I’m sure that you know an interesting story about dating. Finding that right person is not easy and the journey often includes many missteps along the way. As interesting as such stories might be, it is not the dating I want to talk about in this issue. If you are reading this article, then I am assuming you are a data person with some data responsibilities or accountabilities.
Having worked with data for many years, I find that almost all data people share some common sentiments. Perhaps the most prevalent is that if you are going to acquire and use data, it should be of high quality. It would be very hard to find someone in the data world who would disagree. Data needs to be of high quality. And now in the age of AI, the concerns about the quality of data used to build AI models are even greater. But that begs the question: What is data quality and how do we measure it?
The immediate answer that most of us would give is that data has fitness for use or are fit for purpose. While this is a nice succinct answer, it immediately leads to another question: What does fitness mean? The fitness for use answer comes from the total quality management (TQM) movement that revolutionized manufacture at the end of the last century. It is a quote from Joseph Juran, one of the founders of the TQM movement.
But what most people don’t realize is that Juran was talking about the final product or service being built. Fitness means you are building a product that customers want, a product or service that creates value. For example, in terms of data products, say a language model. We could ask: Is the language model doing what we intended, such as composing individually tailored email messages to our customers that result in responses. If it is not, then why not? That might lead us to ask, is it because the data used to build or train the model has some deficiencies, i.e., not of high quality. At this point on the input side, we get to the measurable features of the data and a different definition of data quality.

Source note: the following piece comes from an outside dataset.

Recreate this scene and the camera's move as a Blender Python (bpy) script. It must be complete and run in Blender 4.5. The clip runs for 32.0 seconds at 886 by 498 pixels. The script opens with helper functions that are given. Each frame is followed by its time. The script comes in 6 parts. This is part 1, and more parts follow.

These features of data are what we call data quality dimensions. I discussed some of the different dimensional frameworks and specific dimensions in more detail in my August 2025 article, “Is Your Data Quality Management Practice Ready for AI.” Based on this reasoning, another and sometimes more useful definition for data quality is data that meets requirements expressed in term of data quality dimensions. This is in keeping with the ISO 9001 standards defining “Quality is meeting requirements,” so an alternate definition to Juran’s is “Data Quality is meeting data requirements.
One of the dimensions of data quality is consistent representation, one of the most prevalent deficiencies in the data held in organizations. Data issaid to have consistent representation in a specific domain when a given data value always has the same meaning, and conversely, a given meaning is always represented by the same data value. Data consistency is aligning data syntax with data semantics. For example, in the domain of U.S. addresses, the data value “AR” means the state of Arkansas when using the ISO 3166 Standard for representing the names of countries and their subdivisions. Conversely, when referencing the state of Arkansas in this domain, the data value should always be “AR.” This is a measurable requirement.
By the way, I have a question here. If I feed a language model only address data where there was 100% conformance with ISO 3166 state codes, then how would the model know to correct the state value “Ark” to “AR” if it had never seen this older abbreviation? Perhaps the data quality dimension that most model builders are most interested in is accuracy, not validation. For more discussion on this point, please see my article “Data Validation – Data Accuracy Imposter or Assistant?”
So now, let’s turn our attention back to dating. The ISO 8601 Standard for date and time representations for information interchange requires that calendar dates be represented in the format YYYY-MM-DD. For example, 2026-01-10 to represent January 10, 2026, instead of 1/10/2026 in U.S. format or 10/1/2026 in European format. The ISO format is very clear and unambiguous.
Despite this being one of the simplest and easiest data standards to use, I rarely see any data people following this standard in their day-to-day activities. Even though they might expect their data team to do it, they don’t do it themselves. When signing a document, writing a memo, writing a report, or giving a PowerPoint presentation, how hard can it be to express the dates in the ISO format?
You might ask, “Why would you want to do that?” My answer: To make a clear statement that you are a data person; that you believe in data, data quality, and data standards. Who knows, maybe doing this could start a great conversation about data standards, data requirements, and data quality, which in turn could even lead to a date and the start of a great relationship. It has certainly happened to me. I mean starting the conversation part, not the dating thing. Please consider adopting the habit of following the ISO 8601 standards for dates to show your commitment to data quality.